Comcast unveiled the xFi experience Monday, a platform controllable by mobile app, website, TV or the X1 voice remote, that’s designed to simplify home Wi-Fi networks as they become more advanced and handle more devices. With Comcast’s investment in Plume, the platform will get a boost later this year from Plume’s Adaptive WiFi technology that uses pods around the home to maximize Wi-Fi in a “self-optimizing” mesh network that’s said to adapt to a household in real time to ensure fast speeds, the company said. Chris Satchell, chief product officer-Comcast Cable, in a blog post compared the xFi to the rollout of the X1 platform. Later this year, release of “zero-configuration” xFi Wi-Fi Pods from Plume will allow Xfinity customers to create “seamless Wi-Fi for any size or shape home” by plugging pods into power outlets around the home, said Satchell. The ISP said in 2017, 86 percent of in-home broadband use will travel over Wi-Fi, and by 2020, Americans will have an average of 50 Wi-Fi connected devices in their homes.
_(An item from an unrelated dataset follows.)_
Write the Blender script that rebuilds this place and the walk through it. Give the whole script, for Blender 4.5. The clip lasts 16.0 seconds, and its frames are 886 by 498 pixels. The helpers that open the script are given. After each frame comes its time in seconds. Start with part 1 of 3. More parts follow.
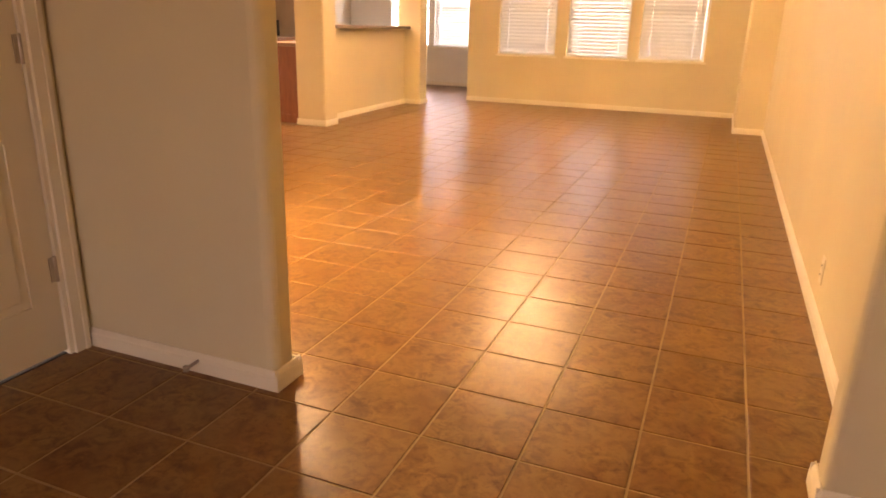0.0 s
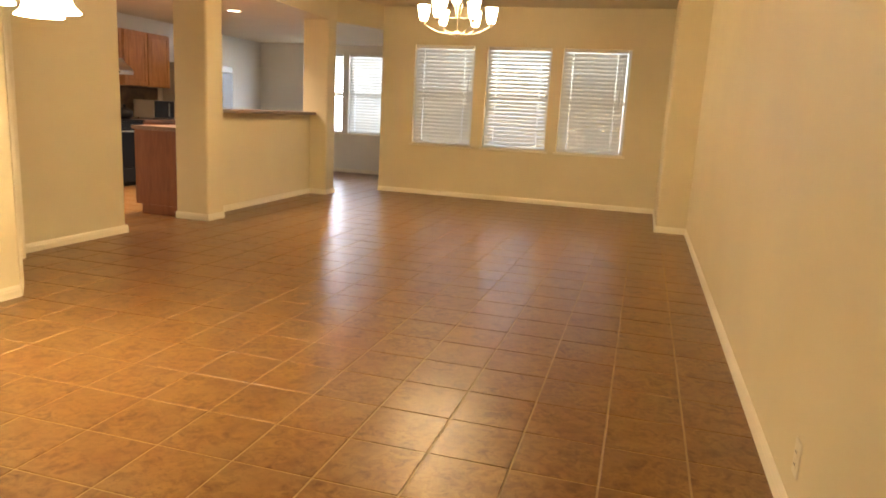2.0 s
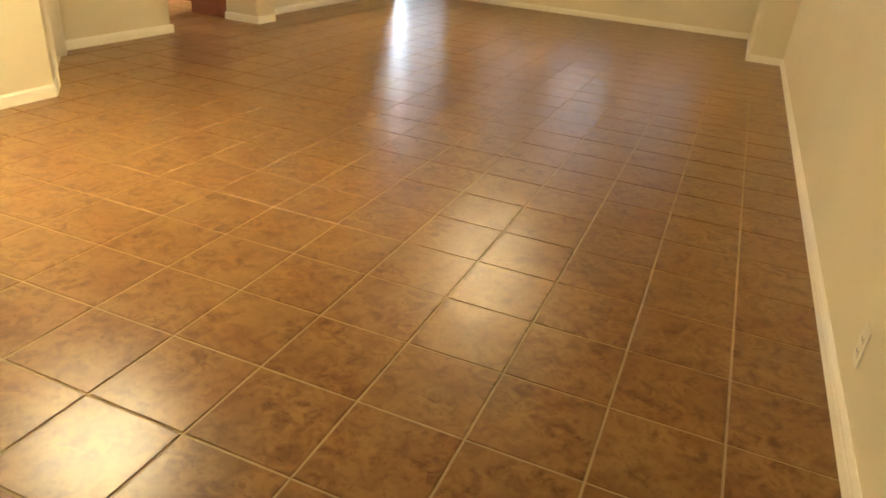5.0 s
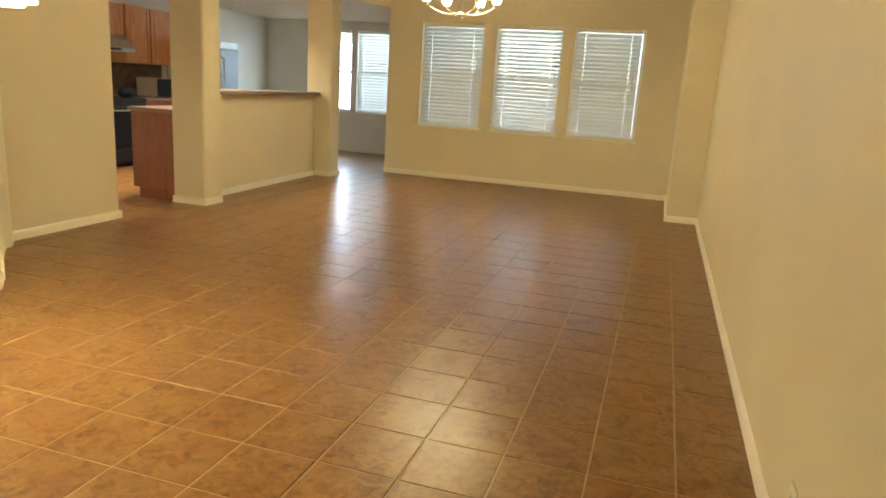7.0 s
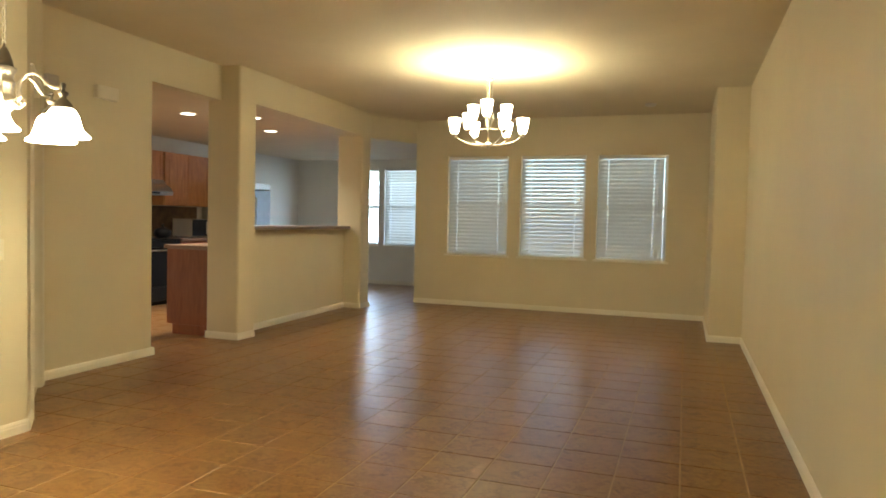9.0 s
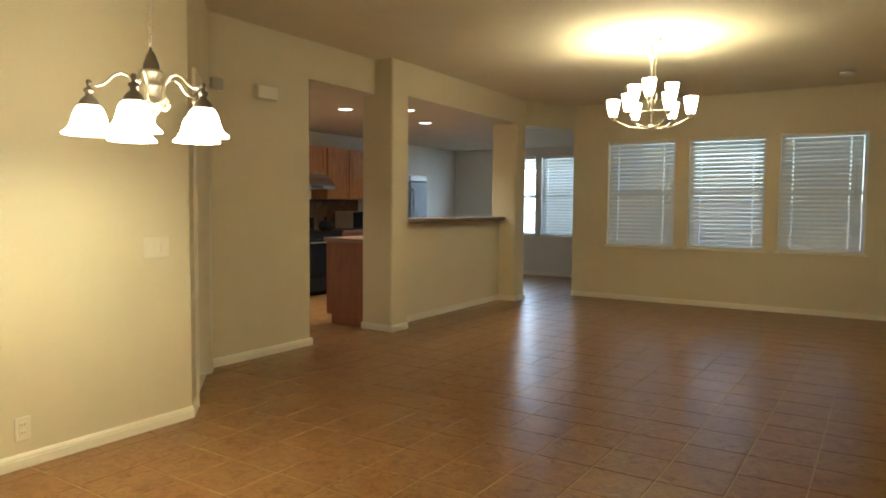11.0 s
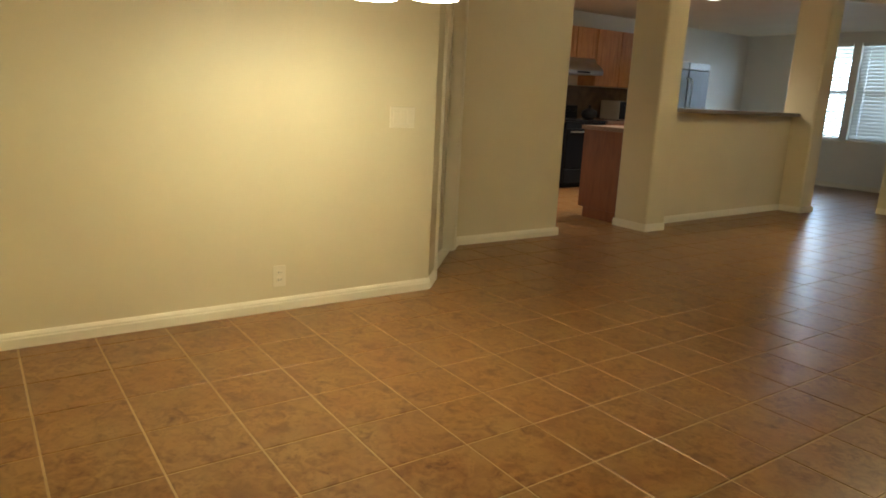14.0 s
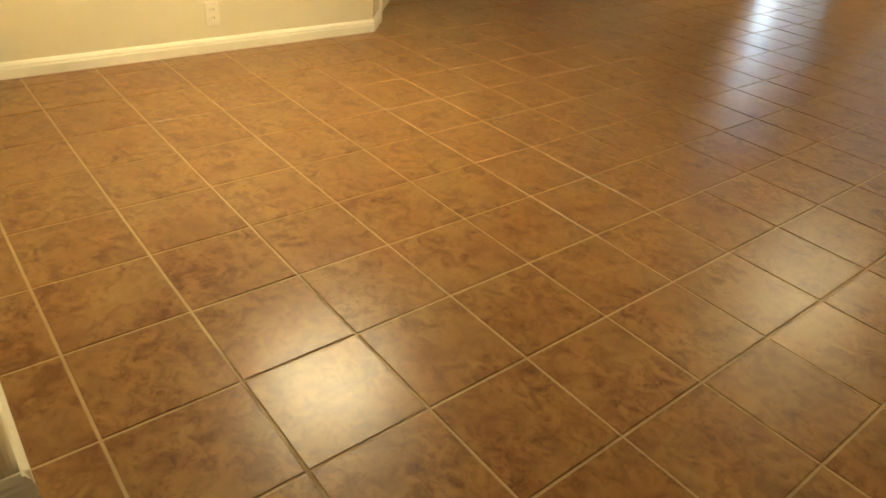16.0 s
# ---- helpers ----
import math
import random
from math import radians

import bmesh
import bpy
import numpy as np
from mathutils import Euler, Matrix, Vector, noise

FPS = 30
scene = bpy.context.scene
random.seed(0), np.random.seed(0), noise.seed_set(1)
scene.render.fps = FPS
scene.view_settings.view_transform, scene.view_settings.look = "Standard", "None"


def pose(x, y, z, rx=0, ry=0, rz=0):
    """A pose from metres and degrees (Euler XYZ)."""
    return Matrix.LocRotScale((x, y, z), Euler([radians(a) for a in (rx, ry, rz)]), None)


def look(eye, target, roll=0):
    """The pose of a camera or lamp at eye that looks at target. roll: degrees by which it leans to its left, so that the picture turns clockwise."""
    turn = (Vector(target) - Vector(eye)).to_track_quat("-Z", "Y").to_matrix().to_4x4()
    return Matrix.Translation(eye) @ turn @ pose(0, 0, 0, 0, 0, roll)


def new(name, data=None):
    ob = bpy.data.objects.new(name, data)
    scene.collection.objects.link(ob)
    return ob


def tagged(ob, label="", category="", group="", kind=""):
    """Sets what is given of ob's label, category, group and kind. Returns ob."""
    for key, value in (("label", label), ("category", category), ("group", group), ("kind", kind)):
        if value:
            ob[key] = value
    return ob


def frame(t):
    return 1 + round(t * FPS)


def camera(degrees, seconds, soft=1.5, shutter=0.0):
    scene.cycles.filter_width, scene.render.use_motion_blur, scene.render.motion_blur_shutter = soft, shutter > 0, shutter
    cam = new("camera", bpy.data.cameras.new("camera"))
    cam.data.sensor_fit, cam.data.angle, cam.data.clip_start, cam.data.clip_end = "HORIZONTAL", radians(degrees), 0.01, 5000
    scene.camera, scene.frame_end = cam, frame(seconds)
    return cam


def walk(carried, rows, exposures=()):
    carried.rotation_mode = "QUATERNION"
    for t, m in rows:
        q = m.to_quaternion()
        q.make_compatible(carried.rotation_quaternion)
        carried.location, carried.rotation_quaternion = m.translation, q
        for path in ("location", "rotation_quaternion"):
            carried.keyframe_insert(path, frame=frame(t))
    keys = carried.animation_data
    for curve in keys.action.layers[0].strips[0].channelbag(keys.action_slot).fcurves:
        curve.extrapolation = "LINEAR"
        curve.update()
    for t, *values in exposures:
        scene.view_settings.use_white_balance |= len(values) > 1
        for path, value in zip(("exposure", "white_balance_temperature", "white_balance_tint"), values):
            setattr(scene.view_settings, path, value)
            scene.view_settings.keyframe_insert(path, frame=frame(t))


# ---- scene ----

The over-the-top industry has been its own enemy in facilitating TV Everywhere, but reaching every device "is about to get simpler" with Google's Widevine, Adobe's Primetime and now Microsoft adding cyber block chaining (CBC) support, said Irdeto Perspective Product Manager Rodrigo Fernandes in a blog post Friday. Irdeto said the problem started with digital rights management fragmentation, with the various forms of DRM supporting different media containers. Current MPEG dynamic adaptive streaming over HTTP and common media application formats are largely agnostic, but encryption of them for pay services is complicated by the multiple encryption technologies available, it said. The increasingly universal cyber block chaining support means one encrypted stream will cover all devices, ending duplicated content delivery network costs, it said.